When you’re off to the beach with the kids for the first time since a few summers ago, it’s only natural to reach for the same baby sunscreen stick that you used before. However, did you know that products like this, like many other perishable items, have an expiration date?
How can you tell that sunscreen has an expiration date? That’s an easy one to answer, as it’s usually printed on the packaging. The thing is, while a sunscreen that’s degraded might have the appearance of being able to be used still, it might not offer the same degree of protection.

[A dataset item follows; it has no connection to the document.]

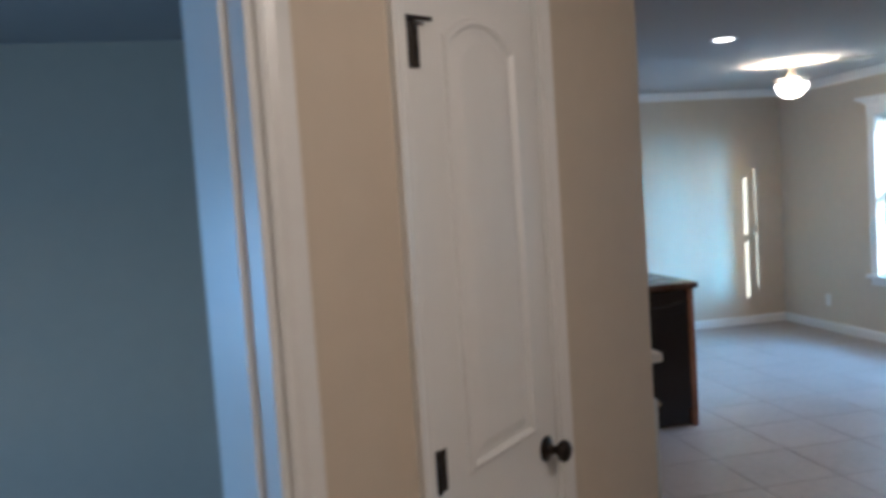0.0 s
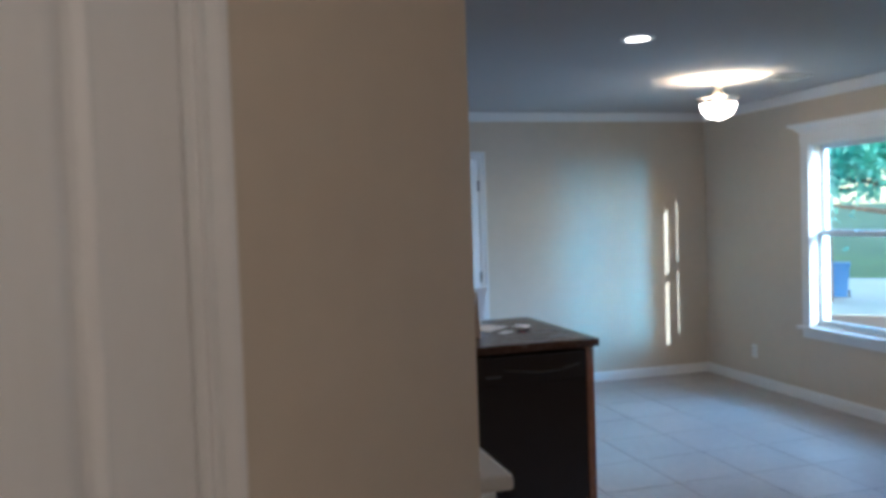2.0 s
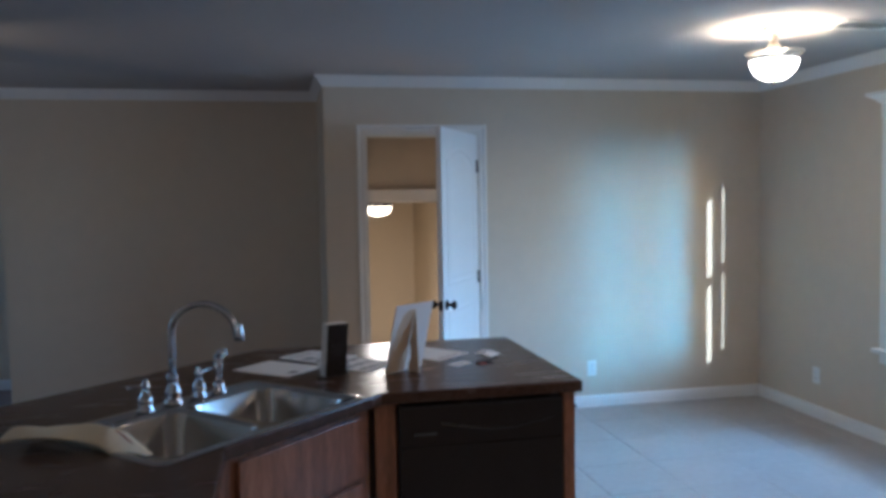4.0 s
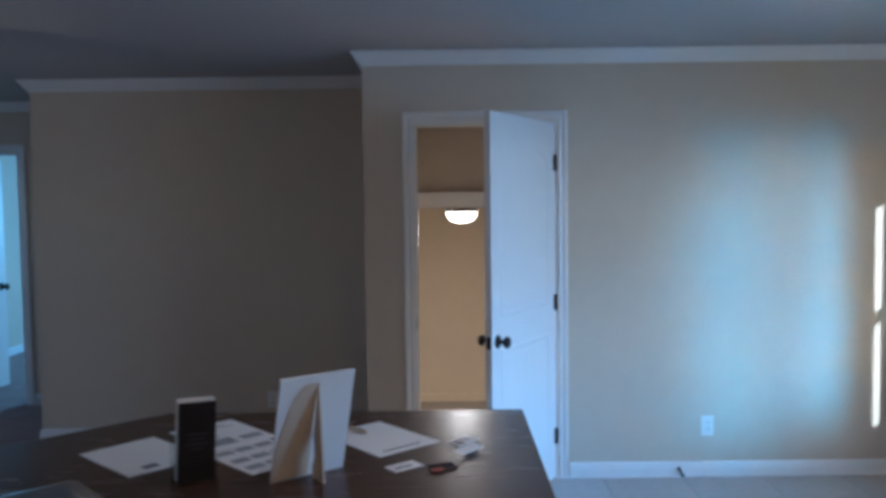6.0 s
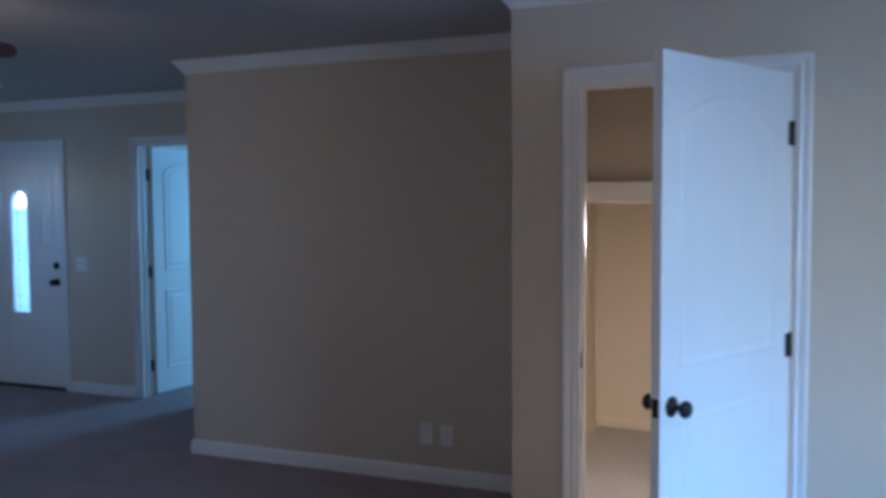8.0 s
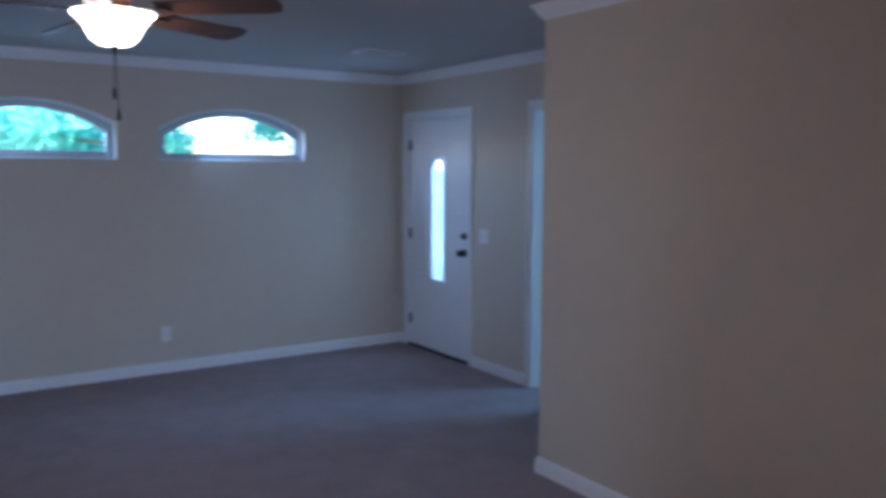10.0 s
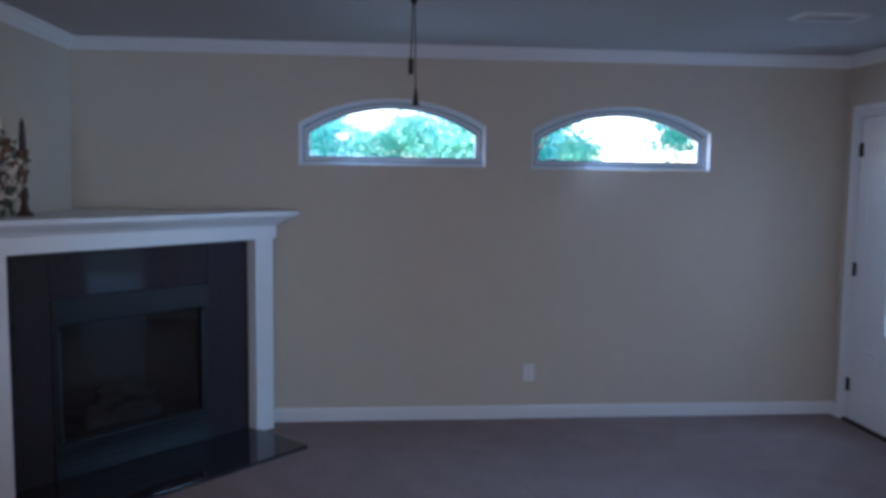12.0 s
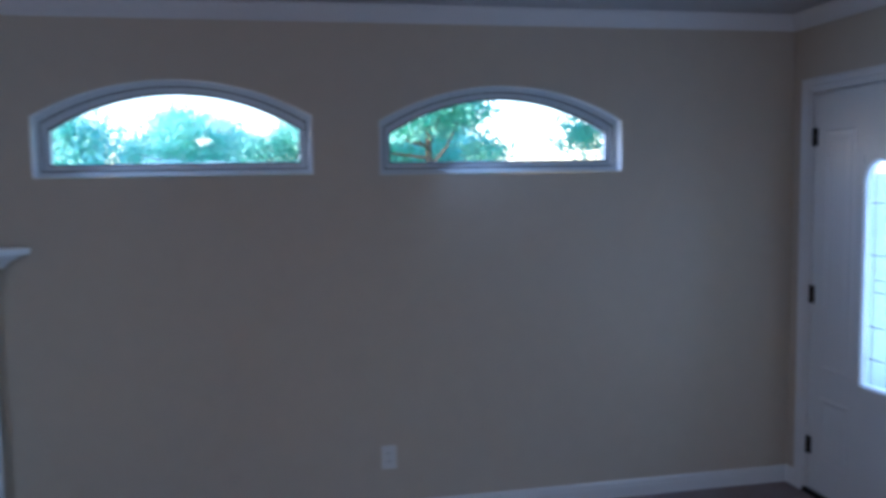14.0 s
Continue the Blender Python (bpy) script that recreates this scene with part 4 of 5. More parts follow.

Sunscreen has a Three Year Shelf Life
According to the FDA, a baby sunscreen stick or indeed, any sunscreen products sold in America will have a shelf life of 3 years. However, the subject isn’t quite as simple as that, as the equation involves a number of other variables. Other factors include:
- Some sunscreen products might go bad earlier – depending on how the product has been treated and stored, it might have degraded. Ideally, a product like this needs to be stored in a cool dry place, away from direct sunlight. If it’s kept anywhere else for a prolonged period, it can degrade what it offers.
Also, if any bacteria or moisture is left on the product or in the product (for lotions), it can mean the product loses its protective properties sooner.
- It can go bad sooner once opened – When you’ve used your sunscreen before and it’s been rattling around in your bag for a while, the chemical integrity of your baby sunscreen stick can be impacted. How many of us can say that we treat our sunscreen gently when we’re out with the kids at the beach? Not many.
You can stop this from happening when you’re out in the sun by wrapping your sunscreen in a towel or something else that protects it from direct heat.
How Can You Tell If Sunscreen Has Expired?
As we mentioned before, sunscreen can degrade before the expiration date, so how can you tell if it has gone bad if the best before date is still in the future? Well, it’s all about how it looks and feels and a good rule of thumb would be to be hesitant if it doesn’t look or feel as it normally does, regardless of whether you’re talking about chemical or physical sunscreen.
If you’re using a lotion, be sure to give your mineral sunscreen a good shake before you write it off though, as it’s a product that’s prone to separation, even when in date and still effective.
Use Expired Baby Sunscreen Stick & Risk Your Child’s Health
We’ve done our best to give you the lowdown on why should only ever use ‘in-date’ sunscreen, but it can be broken down into a pretty simple notion. If you have any doubts about the sunscreen you’re using – in line with the tips we’ve mentioned here – just don’t risk it.
If it looks or feels strange going on and it’s been a year or two since you last used it, it’s likely time to go and buy another bottle. It’s just not worth the risk, especially when talking about your baby’s skin, as degraded sunscreen might offer little to no protection.
Keep this in mind and you’ll stand a much better chance of your child ever getting burnt while out playing in the sun.